Background Block Error
Understanding Background Block Error
In modern telecommunications, performance monitoring is critical to ensuring network reliability and meeting Service Level Agreements (SLAs). The ITU-T G.826 and G.828 recommendations establish specific parameters for error performance parameters on international paths. Background Block Error (BBE) is one of the three primary parameters, alongside Errored Seconds (ES) and Severely Errored Seconds (SES).
The fundamental unit of measurement is the transmission block, which consists of a set of consecutive bits associated with a path. A block is considered an Errored Block (EB) if one or more bits within the block are corrupted. However, when evaluating the overall quality of a link, it is essential to distinguish between random, background errors and bursty, catastrophic error events. This is where BBE is utilized. By definition, a BBE is an errored block that occurs outside of any second classified as a Severely Errored Second (SES). Because an SES represents a severe burst of errors (typically when the block error ratio in a second exceeds 10^-3 or when sync is lost), excluding these bursts allows operators to measure the baseline or background noise and physical degradation of the transmission medium.
Evaluating BBE is vital for detecting gradual hardware degradation, antenna misalignment, environmental thermal fade, or waveguide component deterioration before these issues cause a total link outage. BBE monitoring is carried out in-service, meaning it does not disrupt user traffic, by using cyclic redundancy checks (CRC) or parity bits embedded in the transmission frame overhead.
Key Equations
EB = Block containing ≥ 1 bit errors
Background Block Error (BBE):
BBE = EB ∉ SES (Errored Block not occurring during a Severely Errored Second)
Background Block Error Ratio (BBER):
BBER = BBE / [Total Blocks − Blocks in SES]
Comparison of Error Metrics
| Parameter | Definition (ITU-T G.826) | Trigger Condition | System Impact | Mitigation Strategy |
|---|---|---|---|---|
| Background Block Error (BBE) | Errored block outside a Severely Errored Second. | Single errored block in a non-severe second. | Indicates baseline noise, physical drift, or connector degradation. | Inspect waveguide seals, clean connectors, optimize alignment. |
| Errored Second (ES) | A 1-second period with 1 or more errored blocks. | Any errored block in a second. | Measures general link quality; minor impact on packet retransmission. | Monitor signal-to-noise ratio (SNR) trend, adjust Tx power. |
| Severely Errored Second (SES) | A 1-second period with ≥ 30% errored blocks or loss of sync. | 30% or more blocks errored in one second. | Indicates severe fading, interference, or alignment loss; drops calls/sessions. | Activate spatial/frequency diversity, enable adaptive modulation (ACM). |
Frequently Asked Questions
What is the difference between Background Block Error (BBE) and Bit Error Rate (BER)?

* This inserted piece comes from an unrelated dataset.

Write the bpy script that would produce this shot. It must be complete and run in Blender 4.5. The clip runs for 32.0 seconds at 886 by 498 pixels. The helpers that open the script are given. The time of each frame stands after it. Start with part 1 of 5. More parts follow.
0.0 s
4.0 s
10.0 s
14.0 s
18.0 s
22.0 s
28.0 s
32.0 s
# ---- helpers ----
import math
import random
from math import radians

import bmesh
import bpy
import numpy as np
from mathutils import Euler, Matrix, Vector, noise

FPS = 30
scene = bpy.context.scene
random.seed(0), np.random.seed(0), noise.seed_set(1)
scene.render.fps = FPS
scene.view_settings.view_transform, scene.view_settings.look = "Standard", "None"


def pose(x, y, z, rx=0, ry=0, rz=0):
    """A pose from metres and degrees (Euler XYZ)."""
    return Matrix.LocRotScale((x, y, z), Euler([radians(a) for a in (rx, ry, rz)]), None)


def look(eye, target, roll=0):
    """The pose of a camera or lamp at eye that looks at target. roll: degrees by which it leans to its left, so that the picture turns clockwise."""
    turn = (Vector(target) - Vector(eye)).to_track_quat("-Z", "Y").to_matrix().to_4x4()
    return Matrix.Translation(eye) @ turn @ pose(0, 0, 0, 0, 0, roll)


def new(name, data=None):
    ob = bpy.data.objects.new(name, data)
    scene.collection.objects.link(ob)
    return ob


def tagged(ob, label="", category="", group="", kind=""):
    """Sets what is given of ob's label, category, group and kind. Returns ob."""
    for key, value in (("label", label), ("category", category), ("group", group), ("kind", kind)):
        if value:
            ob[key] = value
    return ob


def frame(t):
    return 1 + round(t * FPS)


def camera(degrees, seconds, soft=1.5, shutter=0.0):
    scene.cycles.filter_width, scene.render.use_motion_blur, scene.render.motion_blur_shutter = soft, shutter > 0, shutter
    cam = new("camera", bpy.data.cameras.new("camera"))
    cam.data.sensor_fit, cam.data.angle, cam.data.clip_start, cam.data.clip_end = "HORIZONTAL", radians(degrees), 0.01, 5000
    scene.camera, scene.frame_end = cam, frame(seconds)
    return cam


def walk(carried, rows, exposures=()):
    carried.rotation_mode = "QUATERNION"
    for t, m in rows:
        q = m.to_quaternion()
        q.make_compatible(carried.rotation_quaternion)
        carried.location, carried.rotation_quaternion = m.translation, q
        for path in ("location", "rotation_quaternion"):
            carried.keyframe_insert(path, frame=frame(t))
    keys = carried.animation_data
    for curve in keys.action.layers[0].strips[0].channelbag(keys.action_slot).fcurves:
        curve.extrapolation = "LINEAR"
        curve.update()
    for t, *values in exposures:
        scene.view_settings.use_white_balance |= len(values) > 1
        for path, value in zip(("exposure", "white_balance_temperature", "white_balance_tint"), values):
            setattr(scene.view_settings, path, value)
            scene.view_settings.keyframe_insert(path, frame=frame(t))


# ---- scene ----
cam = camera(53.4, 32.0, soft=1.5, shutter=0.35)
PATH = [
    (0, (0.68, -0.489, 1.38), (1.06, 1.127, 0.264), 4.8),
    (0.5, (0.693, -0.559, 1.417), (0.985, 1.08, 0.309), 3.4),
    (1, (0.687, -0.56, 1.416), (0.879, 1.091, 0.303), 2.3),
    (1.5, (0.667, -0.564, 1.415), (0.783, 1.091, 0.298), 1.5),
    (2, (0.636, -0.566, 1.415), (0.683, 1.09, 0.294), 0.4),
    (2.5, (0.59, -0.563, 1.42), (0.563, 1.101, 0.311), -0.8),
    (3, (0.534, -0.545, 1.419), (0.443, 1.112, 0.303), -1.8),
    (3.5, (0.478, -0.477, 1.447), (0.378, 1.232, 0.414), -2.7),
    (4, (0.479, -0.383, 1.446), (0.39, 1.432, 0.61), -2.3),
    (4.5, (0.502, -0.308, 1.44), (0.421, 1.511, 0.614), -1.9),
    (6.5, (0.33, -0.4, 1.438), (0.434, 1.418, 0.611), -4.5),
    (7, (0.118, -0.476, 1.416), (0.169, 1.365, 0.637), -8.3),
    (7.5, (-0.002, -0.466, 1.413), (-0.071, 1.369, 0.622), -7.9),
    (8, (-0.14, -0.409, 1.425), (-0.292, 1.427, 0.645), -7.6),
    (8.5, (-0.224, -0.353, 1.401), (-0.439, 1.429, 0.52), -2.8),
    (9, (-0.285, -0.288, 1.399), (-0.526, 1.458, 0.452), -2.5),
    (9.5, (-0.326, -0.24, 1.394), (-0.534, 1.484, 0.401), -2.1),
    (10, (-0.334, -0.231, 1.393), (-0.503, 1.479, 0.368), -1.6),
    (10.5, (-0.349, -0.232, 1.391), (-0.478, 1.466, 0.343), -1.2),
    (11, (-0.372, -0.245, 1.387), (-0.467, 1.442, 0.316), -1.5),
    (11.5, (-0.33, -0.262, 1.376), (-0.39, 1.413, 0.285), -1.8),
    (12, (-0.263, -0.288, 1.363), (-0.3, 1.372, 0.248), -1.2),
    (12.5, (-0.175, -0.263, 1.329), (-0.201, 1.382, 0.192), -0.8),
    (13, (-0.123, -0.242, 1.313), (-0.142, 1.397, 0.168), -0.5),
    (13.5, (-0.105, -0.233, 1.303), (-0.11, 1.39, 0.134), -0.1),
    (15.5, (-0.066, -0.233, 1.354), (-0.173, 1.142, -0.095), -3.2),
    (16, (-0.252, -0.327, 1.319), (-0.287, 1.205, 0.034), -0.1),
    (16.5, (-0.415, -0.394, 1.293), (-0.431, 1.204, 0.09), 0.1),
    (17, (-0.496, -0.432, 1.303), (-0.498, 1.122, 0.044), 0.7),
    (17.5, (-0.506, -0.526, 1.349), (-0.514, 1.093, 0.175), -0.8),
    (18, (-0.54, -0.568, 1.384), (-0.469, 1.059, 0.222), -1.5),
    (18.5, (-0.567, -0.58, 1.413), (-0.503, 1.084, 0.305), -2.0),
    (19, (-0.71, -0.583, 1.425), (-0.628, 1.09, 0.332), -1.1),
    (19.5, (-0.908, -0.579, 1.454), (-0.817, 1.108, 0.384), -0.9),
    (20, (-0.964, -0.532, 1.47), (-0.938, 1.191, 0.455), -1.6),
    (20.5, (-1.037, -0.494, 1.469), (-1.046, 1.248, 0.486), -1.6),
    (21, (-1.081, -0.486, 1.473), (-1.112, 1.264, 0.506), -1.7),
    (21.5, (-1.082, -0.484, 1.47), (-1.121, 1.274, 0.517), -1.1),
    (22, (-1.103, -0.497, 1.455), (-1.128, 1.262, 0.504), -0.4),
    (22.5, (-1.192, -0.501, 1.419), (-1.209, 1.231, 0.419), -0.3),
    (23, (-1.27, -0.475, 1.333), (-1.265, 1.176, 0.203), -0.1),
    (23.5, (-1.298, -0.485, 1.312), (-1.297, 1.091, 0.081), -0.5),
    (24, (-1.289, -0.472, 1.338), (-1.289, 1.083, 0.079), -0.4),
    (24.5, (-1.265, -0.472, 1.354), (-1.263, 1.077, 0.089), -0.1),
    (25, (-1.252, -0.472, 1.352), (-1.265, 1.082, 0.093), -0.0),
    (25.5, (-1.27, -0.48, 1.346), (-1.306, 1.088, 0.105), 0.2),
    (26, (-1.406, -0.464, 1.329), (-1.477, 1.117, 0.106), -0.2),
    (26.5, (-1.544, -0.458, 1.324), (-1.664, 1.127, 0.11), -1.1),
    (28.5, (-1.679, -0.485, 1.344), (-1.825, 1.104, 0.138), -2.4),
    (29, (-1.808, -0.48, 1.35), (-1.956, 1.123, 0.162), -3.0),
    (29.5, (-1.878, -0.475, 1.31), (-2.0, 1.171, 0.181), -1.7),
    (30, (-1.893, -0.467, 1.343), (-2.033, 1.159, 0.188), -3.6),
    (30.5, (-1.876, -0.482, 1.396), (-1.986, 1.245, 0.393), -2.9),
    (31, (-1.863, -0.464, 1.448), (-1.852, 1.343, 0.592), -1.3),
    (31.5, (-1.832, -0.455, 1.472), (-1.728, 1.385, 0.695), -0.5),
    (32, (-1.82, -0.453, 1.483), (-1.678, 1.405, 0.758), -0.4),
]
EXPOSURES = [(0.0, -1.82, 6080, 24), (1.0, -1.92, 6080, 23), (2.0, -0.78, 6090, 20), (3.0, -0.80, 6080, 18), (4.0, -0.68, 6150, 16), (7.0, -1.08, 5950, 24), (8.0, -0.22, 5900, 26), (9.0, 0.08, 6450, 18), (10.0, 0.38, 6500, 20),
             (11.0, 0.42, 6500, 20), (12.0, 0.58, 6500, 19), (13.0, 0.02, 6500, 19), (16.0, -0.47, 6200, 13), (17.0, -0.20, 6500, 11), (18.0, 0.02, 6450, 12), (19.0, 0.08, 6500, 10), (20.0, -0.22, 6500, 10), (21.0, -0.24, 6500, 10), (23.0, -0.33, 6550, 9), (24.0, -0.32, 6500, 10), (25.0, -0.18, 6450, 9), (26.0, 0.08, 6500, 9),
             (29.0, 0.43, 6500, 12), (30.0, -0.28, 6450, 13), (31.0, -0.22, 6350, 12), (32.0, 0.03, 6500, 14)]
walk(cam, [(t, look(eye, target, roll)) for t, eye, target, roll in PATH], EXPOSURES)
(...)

While Bit Error Rate (BER) measures the ratio of corrupted bits to the total transmitted bits, Background Block Error (BBE) evaluates error performance at the block level. Modern digital networks transmit data in frames or blocks, making block-level monitoring more representative of actual system performance. Furthermore, BBE specifically excludes errored blocks that occur during Severely Errored Seconds (SES). This isolation allows engineers to distinguish between continuous background noise (BBE) and transient bursty interference or link outages (SES), which is difficult to achieve with simple BER measurements.
How does ITU-T G.826 define a block and an Errored Block (EB)?
Under the ITU-T G.826 recommendation, a block is a set of consecutive bits associated with a transmission path, where the block size is determined by the transmission rate (for example, a block might contain several thousand bits in an STM-1 or high-capacity microwave carrier). An Errored Block (EB) is defined as any transmitted block that contains one or more bit errors. The detection of an EB is typically performed in real-time using parity checks or cyclic redundancy checks (CRC) embedded in the frame overhead. This in-service monitoring allows network equipment to count errored blocks without interrupting customer data traffic.
Why is Background Block Error Ratio (BBER) critical for link engineering?
Background Block Error Ratio (BBER) is defined as the ratio of background block errors to the total number of blocks transmitted during a measurement period, excluding any blocks transmitted during Severely Errored Seconds (SES). BBER is a key metric because it directly correlates with the long-term reliability and physical health of the link. A rising BBER indicates a degrading signal-to-noise ratio, which could be caused by antenna misalignment, water ingress in waveguide assemblies, component aging, or local electromagnetic interference. Monitoring BBER helps network operators schedule preventive maintenance before the link experiences severe outages or SLA violations.